It's funny what's left to learn when you reach your golden years.
I'm not exactly golden yet ... but I'm sure not green.
Last weekend my daughter The Spare and I went to a festival that we attend each year to honor Beltane and the faeries. We look forward to this festival eagerly, all year long. Yes, all through my long and horrible work year I dream of the festival. My work is awful, dreadful, stressful, unappreciated, and unrecognized. The festival is wonderful, awesome, happy, joyous, and otherwise perfect.
Except when it's not.
Spare and I had an unpleasant -- very unpleasant -- experience in a drum circle, featuring a man who acted disrespectfully and then made matters worse by laying the blame on Spare. She was reduced to tears, and I was shocked, shocked I tell you, to see someone act like this in what is supposed to be a nurturing space. But this happens sometimes with drumming. People who are really good at it can become annoyed with people who are not good at it, or only beginning to be good at it. But that's beside the point.
The point: We left the festival rather shaken up.
And then Monday came.
When I walked into my workplace, it looked and felt different to me. What do you know? NOTHING is all good or all bad! I spent 150 work days this year miserable, living only to go to the festival ... and then something stressful happened at the festival!
This week has been different than any I have ever spent on this job. And not because I got a great gift from my school for Teacher Appreciation Week. (Not even exaggerating, each teacher got a 12-ounce bottle of water with a packet of instant iced tea mix tied to it with a ribbon.) Things were different because of the shock I experienced at the festival.
Ask me how valuable it was to spend my Beltane weekend at the festival.
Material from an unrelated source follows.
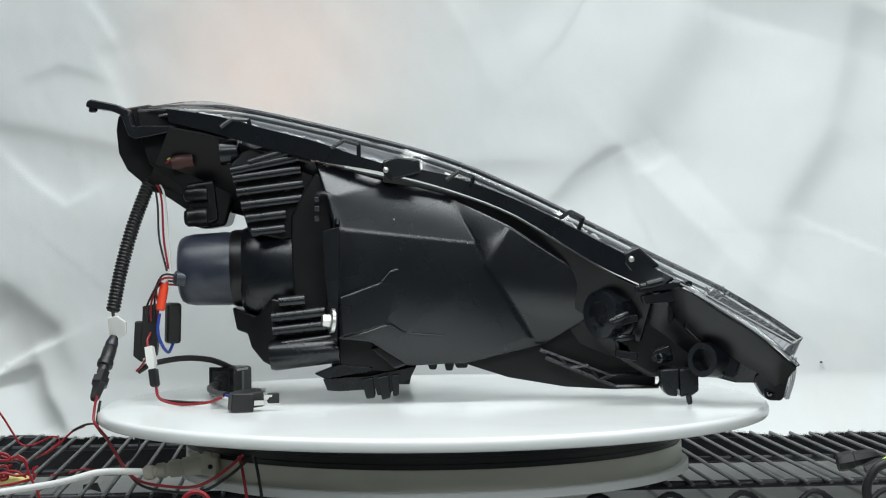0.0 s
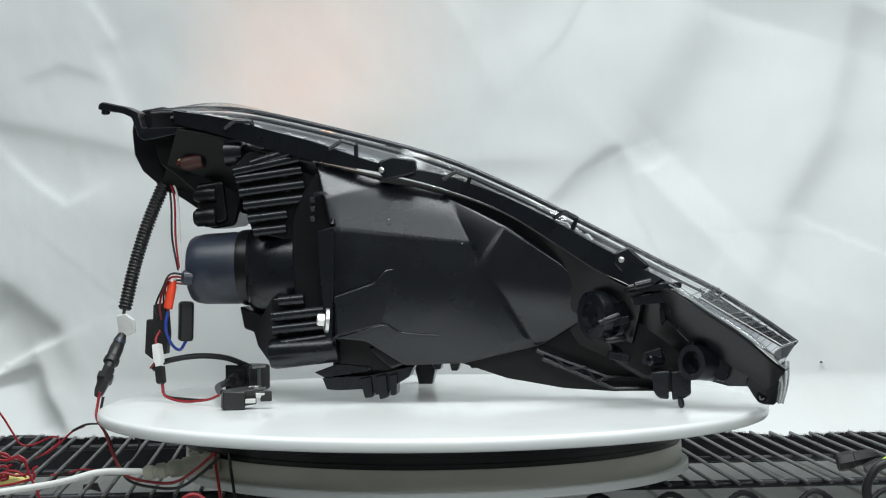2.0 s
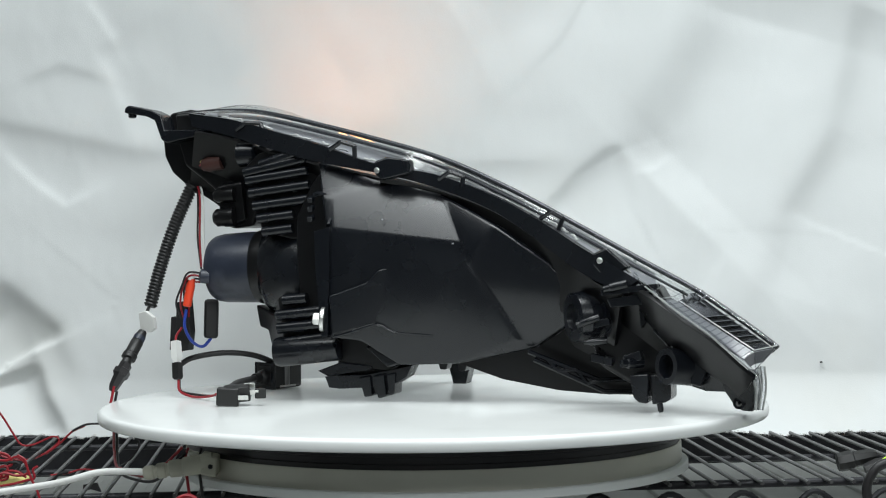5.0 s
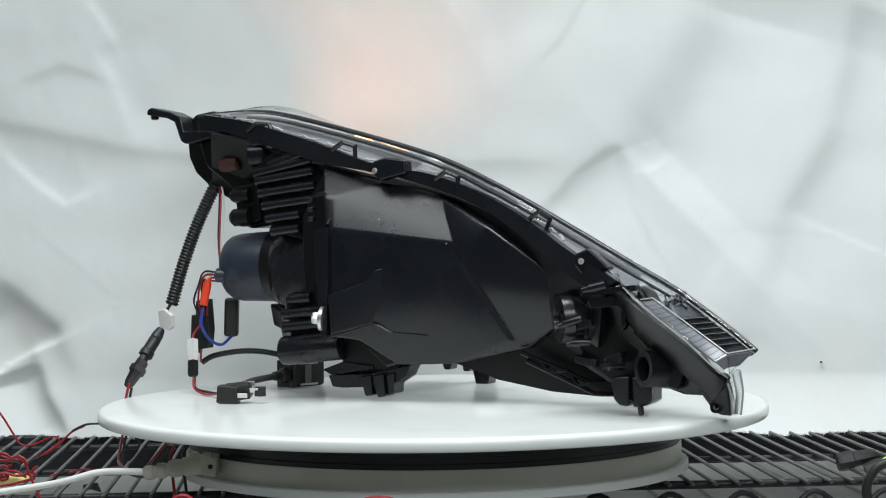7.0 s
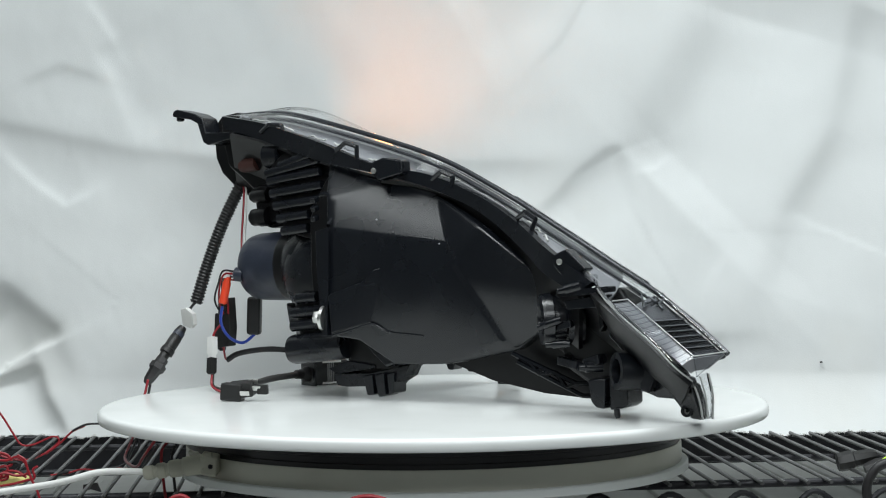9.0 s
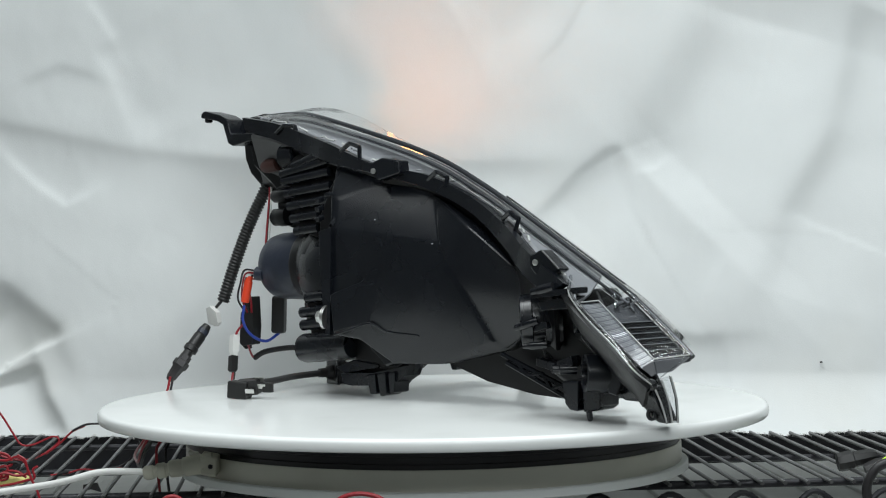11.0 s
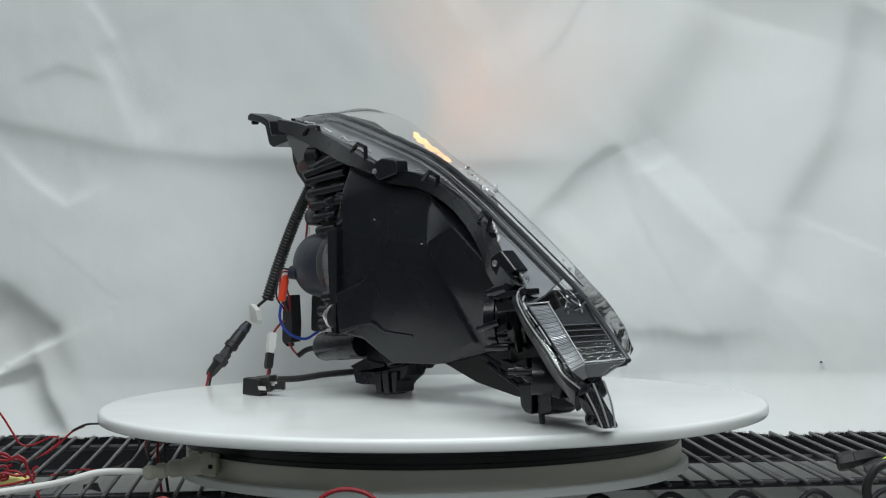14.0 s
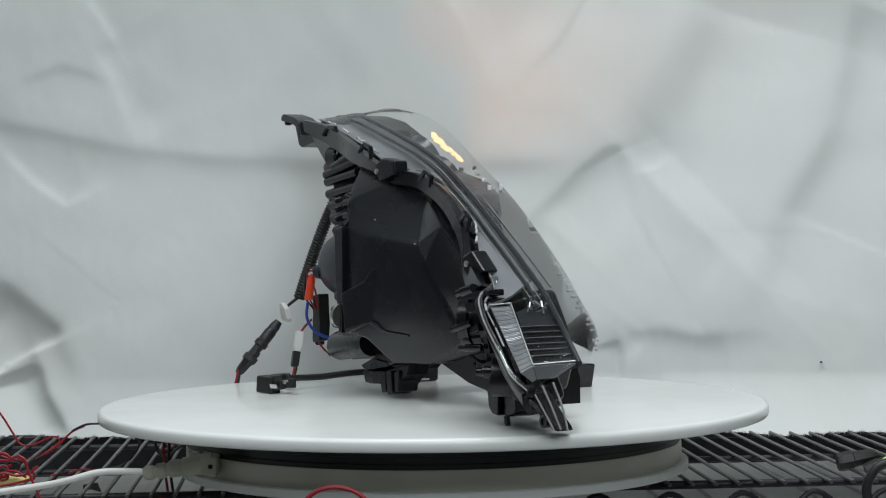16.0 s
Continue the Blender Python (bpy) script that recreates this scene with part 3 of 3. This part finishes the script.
    part("rim_line", tube(B(), [(213, -87, 107), (222, -97, 102), (232, -103, 95), (250, -110, 83), (275, -116, 66), (296, -119, 48), (308, -113, 37)], 0.7, 50, 6), MOULDED_GLINT, hl, "bright line along the clear rim")
    rnd = random.Random(8)
    line = spline(edge[1:], 240)
    k = 4
    while k < 225:
        n = rnd.randint(3, 11)
        bit = [tuple((p + Vector((rnd.uniform(-1, 1), -0.5, rnd.uniform(-1, 1))) * 0.0012) * 1000) for p in line[k:k + n]]
        if k > 170:
            bit = [tuple(p * 1000) for p in line[k:k + n]]
        part("rim_chip", tube(B(), bit, rnd.uniform(0.8, 1.6) * (1 if k < 170 else 0.65), max(4, n), 6), rnd.choice((MOULDED_GLINT, SILVERGREY, MOULDED_GLINT)), hl, "bright moulded edge of the lens")
        k += n + (rnd.randint(0, 9) if k < 170 else 0)
    part("lens_end_tab", sheet(B(), [mm([(304, -106, 38), (306, -97, 22), (304, -86, 6)]), mm([(312, -92, 42), (312, -84, 24), (308, -76, 5)])], 12, 0.003), LENSEDGE, hl, "clear lens end tab")
    for q in ([(304, -106, 38), (306, -97, 22), (304, -86, 6)], [(312, -92, 42), (312, -84, 24), (308, -76, 5)], [(308, -99, 40), (309, -91, 23), (306, -81, 6)]):
        part("tab_edge", tube(B(), q, 0.8, 14, 6), MOULDED_GLINT, hl)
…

I'll tell you: It was Earth-shaking. I am a different person now. I hope it lasts!
As for the festival itself, I now love it more than ever, because I love it a little less, and my work a lot more.
Thanks be to the bored gods for lessons learned in unexpected ways! This week has flown by. It's Friday, and I'm going home to drum.
3 comments:
Tell The Spare not to take any notice of such a judgmental asshole. What he did goes against the true spirit of drumming.
Men can often be very competitive drummers. Sometimes they dominate a circle with their drumming, sometimes they can be perfectionists and judge others. That is why, when I had my own drumming circle, it was women-only and we did free style drumming (any form of drumming was okay). A spiritual drum circle is not held to reach a predetermined musical performance level but to link the hearts of the drummers with themselves, each other and the Divine.
No one should ever be singled out or shamed in a drumming circle. I am appalled to read of this man's actions.
I'm sure that we are all glad yellowdog wasn't there..I am a peaceful pagan until I'm not..I would have punched that dude out.
Boo Hiss. And having heard this story over the weekend and seeing the person you were talking about, it is just awful that you all had this experience on what is indeed supposed to be a supportive, community oriented event. I think in the future, I would tell someone who puts on the festival about such experiences so that they can address it w/the person, because I truly think it needs to be addressed when someone is made to feel bad unnecessarily by someone who ought to know better.